The study employed a multi-faceted analytical approach to characterize Mann-S1, the olive oil sample. Techniques included: Ultrahigh performance liquid chromatography-tandem mass spectrometry (UHPLC-MS/MS) to identify intact lipid components and their fragments; Matrix-assisted laser desorption ionization-time of flight mass spectrometry (MALDI-TOF/MS) to analyze fatty acids and their derivatives; NMR spectroscopy (¹H and ¹³C) to characterize the lipid nature of the sample; High-resolution gas chromatography (HR-GC) of fatty acid methyl esters (FAMEs) to determine fatty acid composition; determination of free fatty acids and peroxide value; Attenuated total reflectance-Fourier transform infrared (ATR-FTIR) spectroscopy to identify functional groups; GC analysis of sterols; Solid phase microextraction (SPME)-GC/MS of volatile compounds; and radiocarbon dating to determine the age of the sample. Each method was rigorously applied, and detailed descriptions of the procedures and parameters are provided in the methods section of the original paper. The samples were prepared and analyzed under controlled conditions to minimize contamination and ensure data accuracy. Specific information on the preparation of the sample for each analysis is also provided in the methods section, emphasizing the rigorous process adopted to preserve the sample’s integrity and ensure accurate results.

UHPLC-ESI-MS analysis revealed a predominance of fatty acids, particularly palmitic and hydroxystearic acids, and surprisingly, estolides – oligomeric fatty acid esters of hydroxyl fatty acids. The absence of triacylglycerols indicated complete hydrolysis. MALDI-TOF MS confirmed these findings, showing high levels of hydroxystearic and hydroxyoleic acids, and also identifying estolides. ¹H and ¹³C NMR spectra also supported the absence of triacylglycerols and the presence of estolides, with characteristic signals for hydroxylated carbons and ester carbonyl carbons. The high free acidity (68.87%) confirmed extensive hydrolysis. No peroxides were detected, suggesting the sample was in the final stages of oxidation. HR-GC analysis of FAMEs showed a dominance of palmitic and stearic acids, with minimal oleic acid and its trans-isomer, elaidic acid, and no linoleic or linolenic acids. The low level of unsaturated fatty acids confirms their susceptibility to oxidation over such a long period. ATR-FTIR spectroscopy showed a similarity to EVOO but also revealed the presence of hydroxyl groups and a shift in the carbonyl absorption frequency consistent with free fatty acids and estolides. Radiocarbon dating placed the sample's origin with high confidence at the time of the 79 A.D. Vesuvius eruption.

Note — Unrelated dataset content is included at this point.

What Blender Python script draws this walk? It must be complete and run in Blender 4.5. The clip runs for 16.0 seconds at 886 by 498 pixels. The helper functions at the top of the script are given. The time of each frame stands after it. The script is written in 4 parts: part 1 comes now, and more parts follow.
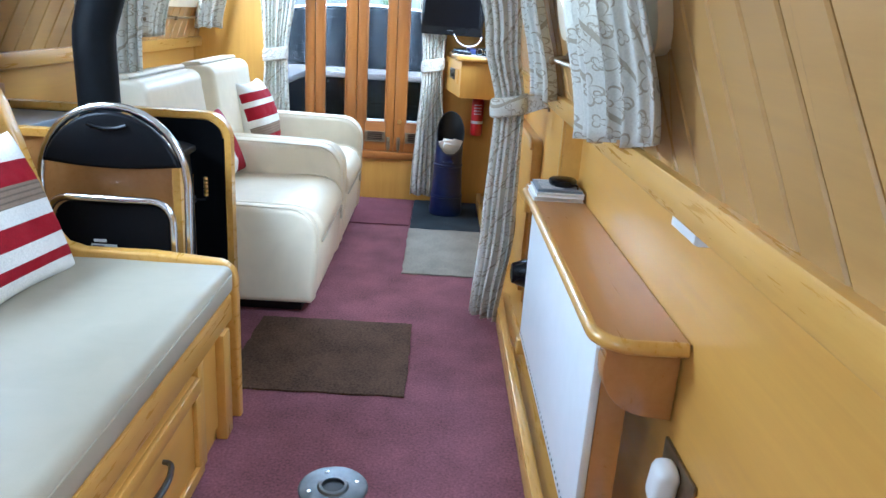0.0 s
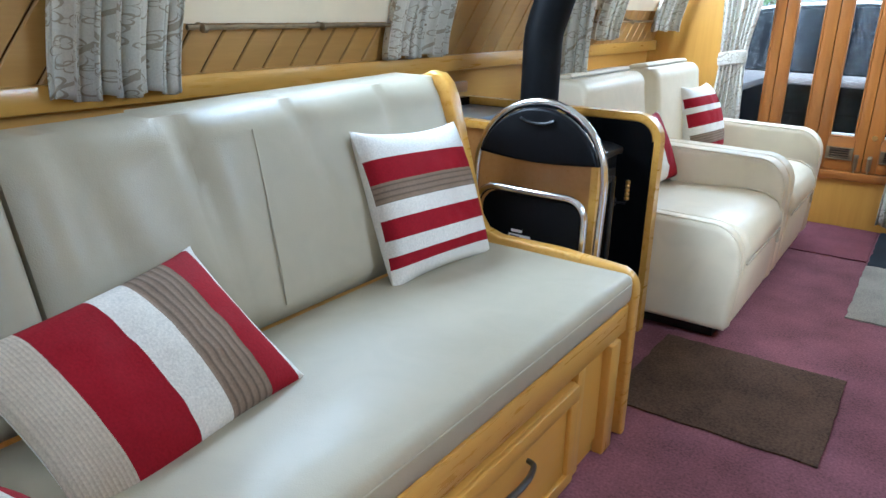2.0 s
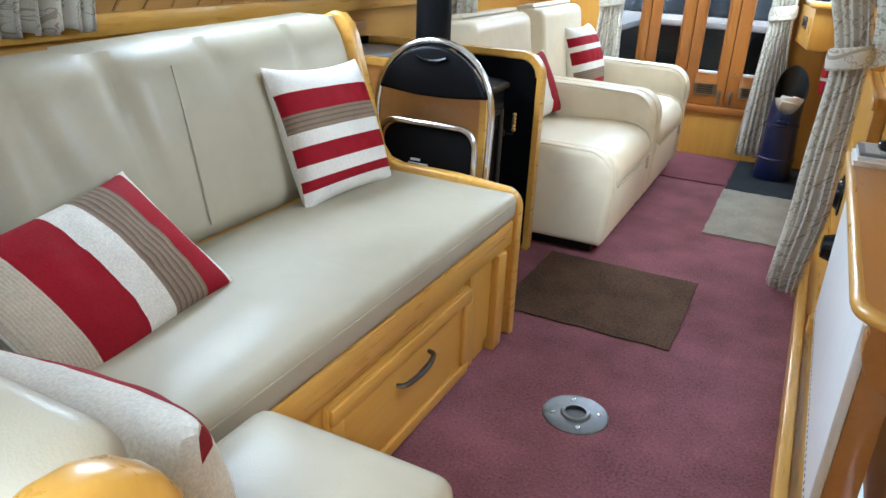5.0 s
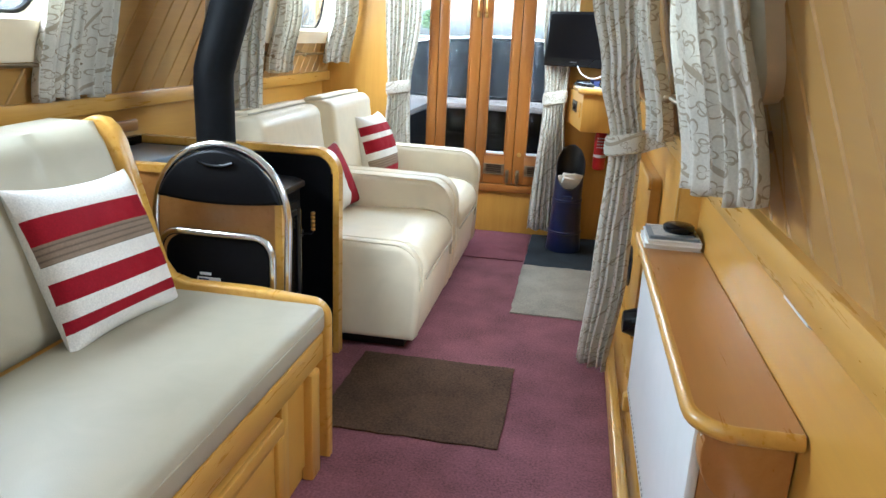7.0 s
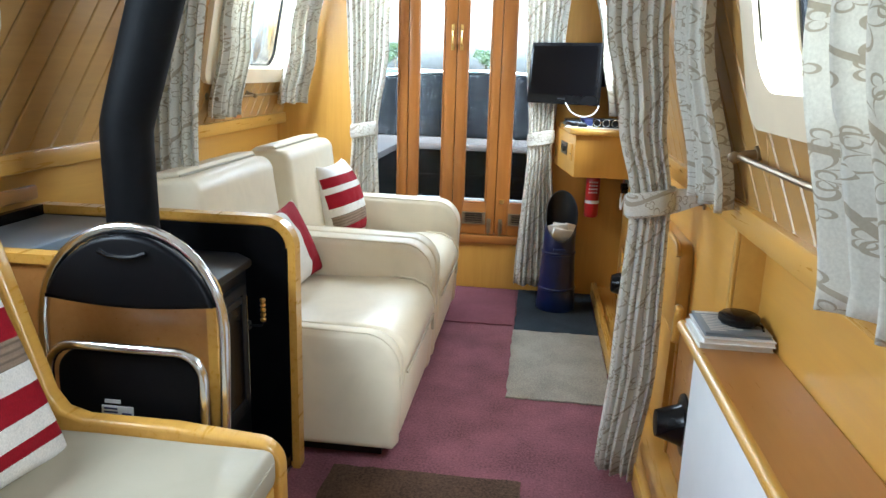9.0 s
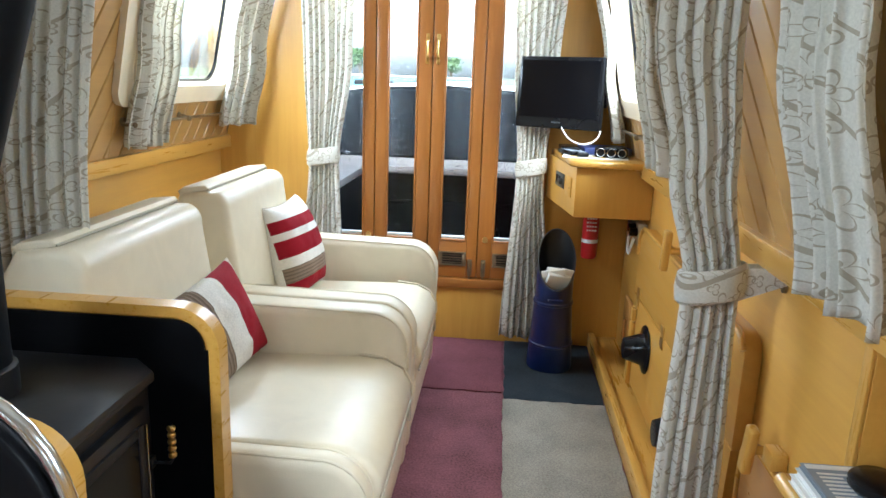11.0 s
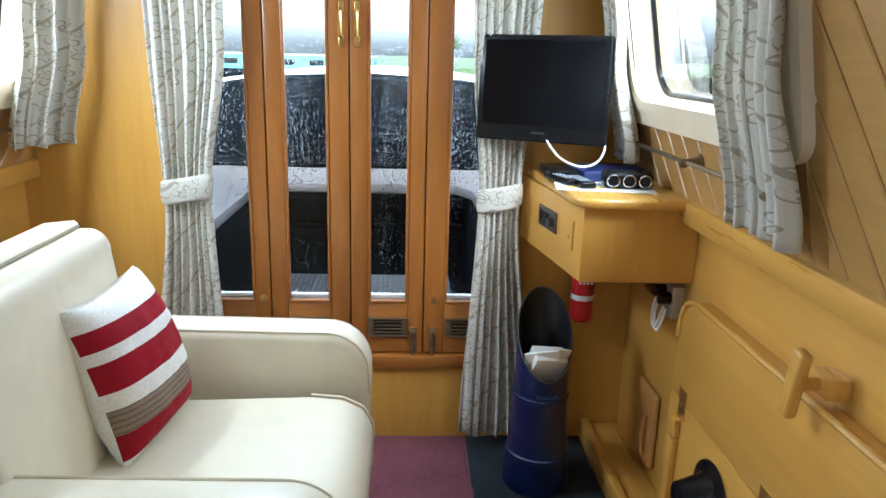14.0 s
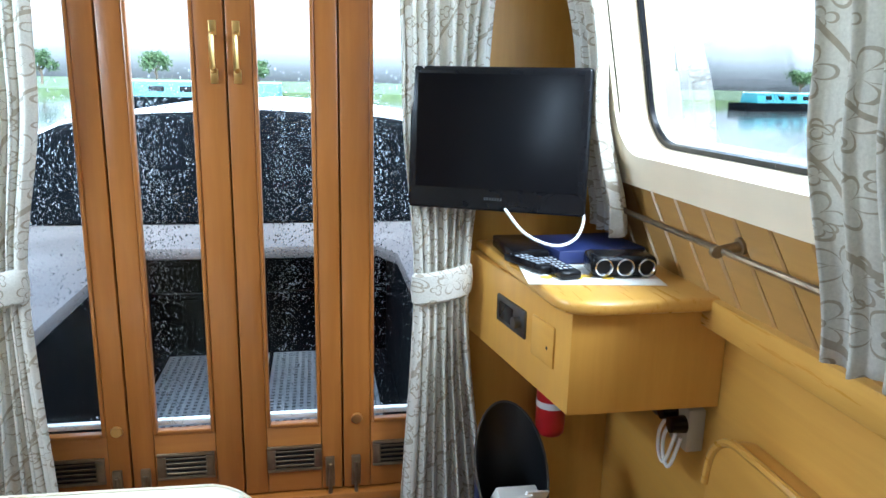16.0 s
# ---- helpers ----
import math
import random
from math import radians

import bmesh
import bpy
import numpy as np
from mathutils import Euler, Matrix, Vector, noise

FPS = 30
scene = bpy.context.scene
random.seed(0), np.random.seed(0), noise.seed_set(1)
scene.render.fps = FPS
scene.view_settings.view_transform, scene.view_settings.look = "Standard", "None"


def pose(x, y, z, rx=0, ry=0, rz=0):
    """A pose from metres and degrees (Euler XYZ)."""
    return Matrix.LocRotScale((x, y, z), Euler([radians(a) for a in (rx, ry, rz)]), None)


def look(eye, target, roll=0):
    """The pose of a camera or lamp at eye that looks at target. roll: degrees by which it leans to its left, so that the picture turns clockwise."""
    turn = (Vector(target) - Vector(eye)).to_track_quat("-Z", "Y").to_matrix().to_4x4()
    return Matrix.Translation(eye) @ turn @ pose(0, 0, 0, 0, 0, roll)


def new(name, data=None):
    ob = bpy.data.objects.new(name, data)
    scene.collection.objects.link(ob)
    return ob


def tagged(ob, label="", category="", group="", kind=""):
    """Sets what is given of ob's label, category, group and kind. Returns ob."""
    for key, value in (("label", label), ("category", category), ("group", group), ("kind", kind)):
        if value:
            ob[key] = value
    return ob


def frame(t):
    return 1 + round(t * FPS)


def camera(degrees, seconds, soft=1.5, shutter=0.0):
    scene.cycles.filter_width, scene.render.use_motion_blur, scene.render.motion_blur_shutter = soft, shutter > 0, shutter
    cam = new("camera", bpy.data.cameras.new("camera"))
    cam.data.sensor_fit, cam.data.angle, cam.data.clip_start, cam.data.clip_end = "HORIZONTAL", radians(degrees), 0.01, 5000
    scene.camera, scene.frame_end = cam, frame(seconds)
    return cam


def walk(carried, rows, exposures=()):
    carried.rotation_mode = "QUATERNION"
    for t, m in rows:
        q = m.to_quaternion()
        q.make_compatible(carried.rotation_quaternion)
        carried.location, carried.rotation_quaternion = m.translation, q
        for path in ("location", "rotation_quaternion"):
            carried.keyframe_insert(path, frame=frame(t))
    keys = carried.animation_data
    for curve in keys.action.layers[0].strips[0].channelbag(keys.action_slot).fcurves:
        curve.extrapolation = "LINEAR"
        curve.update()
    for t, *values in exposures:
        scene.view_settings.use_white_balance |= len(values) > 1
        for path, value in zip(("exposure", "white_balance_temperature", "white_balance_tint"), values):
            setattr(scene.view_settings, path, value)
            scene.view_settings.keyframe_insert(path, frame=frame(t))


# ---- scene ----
cam = camera(63.6, 16.0)
PATH = [
    (0, (-0.05, 0.575, 1.149), (-0.015, 2.476, 0.529), 3.7),
    (0.5, (-0.059, 0.641, 1.154), (-0.173, 2.536, 0.526), 3.4),
    (1, (-0.054, 0.689, 1.144), (-0.463, 2.535, 0.492), 2.3),
    (1.5, (-0.061, 0.72, 1.124), (-0.801, 2.45, 0.446), 1.2),
    (2, (-0.021, 0.724, 1.107), (-1.095, 2.284, 0.464), 1.2),
    (2.5, (0.016, 0.731, 1.1), (-1.157, 2.183, 0.383), 1.8),
    (3, (0.051, 0.663, 1.107), (-1.148, 2.07, 0.343), 1.4),
    (5.5, (0.107, 0.521, 1.138), (-0.562, 2.244, 0.374), 3.1),
    (6, (0.093, 0.558, 1.144), (-0.44, 2.347, 0.427), 3.3),
    (6.5, (0.07, 0.599, 1.166), (-0.328, 2.462, 0.556), 2.3),
    (7, (0.032, 0.686, 1.177), (-0.299, 2.574, 0.607), 2.6),
    (7.5, (0.0, 0.788, 1.179), (-0.39, 2.662, 0.599), 2.3),
    (8, (-0.029, 0.89, 1.184), (-0.302, 2.776, 0.578), 2.4),
    (8.5, (-0.084, 1.047, 1.191), (-0.327, 2.964, 0.673), 1.6),
    (10.8, (-0.190, 1.715, 1.205), (-0.416, 3.648, 0.745), 2.5),
    (11, (-0.234, 1.784, 1.242), (-0.383, 3.722, 0.773), 2.1),
    (11.5, (-0.306, 1.962, 1.238), (-0.345, 3.902, 0.752), 2.1),
    (12, (-0.313, 2.151, 1.232), (-0.397, 4.096, 0.772), 1.6),
    (12.5, (-0.314, 2.346, 1.261), (-0.39, 4.297, 0.824), 2.9),
    (13, (-0.281, 2.485, 1.214), (-0.338, 4.425, 0.733), 2.3),
    (13.5, (-0.339, 2.691, 1.272), (-0.298, 4.638, 0.819), 1.9),
    (14, (-0.384, 2.85, 1.273), (-0.282, 4.779, 0.754), 1.6),
    (14.5, (-0.389, 3.02, 1.289), (-0.296, 4.965, 0.833), 2.2),
    (15, (-0.376, 3.179, 1.289), (-0.254, 5.118, 0.813), 3.7),
    (15.5, (-0.351, 3.302, 1.287), (-0.152, 5.231, 0.796), 3.0),
    (16, (-0.376, 3.451, 1.303), (-0.033, 5.37, 0.854), 1.2),
]
TINT = 3.0
walk(cam, [(t, look(eye, target, roll)) for t, eye, target, roll in PATH], [(t, stops, kelvin, TINT) for t, stops, kelvin in ((0.0, 3.4, 4600.0), (1.0, 3.35, 4650.0), (2.5, 3.1, 5000.0), (5.5, 3.3, 5250.0), (8.5, 3.1, 5350.0), (11.5, 3.1, 5350.0), (13.5, 2.75, 5250.0), (16.0, 2.75, 5000.0))])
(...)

The findings strongly support the authentication of Mann-S1 as ancient olive oil. The complete hydrolysis of triacylglycerols and the formation of estolides are consistent with the long storage time and the extreme thermal shock during the Vesuvius eruption. The presence of elaidic acid, the trans-isomer of oleic acid, further supports the impact of the high temperatures experienced during the eruption. The absence of more unsaturated fatty acids is expected given their greater susceptibility to oxidation. The unique composition, including the estolides, provides a valuable insight into the long-term chemical transformations of olive oil under extreme conditions. The data highlights the potential for studying ancient organic materials through this advanced chemical analysis for better understanding of past food production, preservation, and consumption practices. The high free acidity suggests that the oil underwent profound changes but retained a character consistent with olive oil. The preservation of the sample in its original glass bottle, relatively intact over millennia, provided unique conditions for the study.

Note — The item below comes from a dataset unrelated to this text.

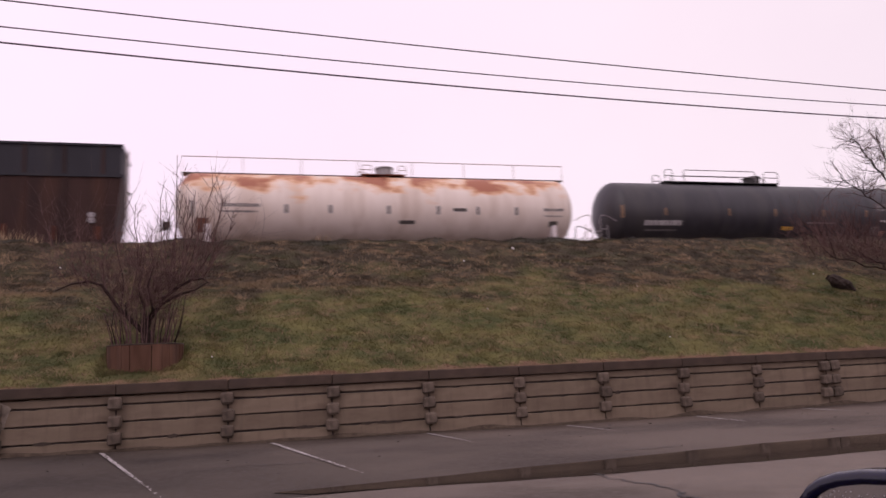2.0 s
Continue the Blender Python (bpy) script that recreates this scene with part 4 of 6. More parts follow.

This study definitively identifies Mann-S1 as a nearly 0.7 L sample of olive oil from the 79 A.D. Vesuvius eruption, likely the oldest known bulk sample of olive oil. The detailed chemical analysis reveals the profound changes the oil underwent over two millennia, including complete triacylglycerol hydrolysis and the unexpected formation of estolides. This research establishes a novel methodology for analyzing ancient lipid-based samples and opens new avenues for exploring ancient food history and preservation techniques. Future research could investigate the precise mechanisms involved in the formation of estolides under the conditions of the Vesuvius eruption.

The study is limited to a single sample. While radiocarbon dating and extensive chemical analysis provide strong evidence for the sample's origin and composition, analyzing additional samples from the same site could strengthen the conclusions. The possibility of microbial contamination during the long storage period, while considered, cannot be entirely ruled out. Further research using different analytical techniques may provide even more detailed information about the degradation process and potential sources of contamination.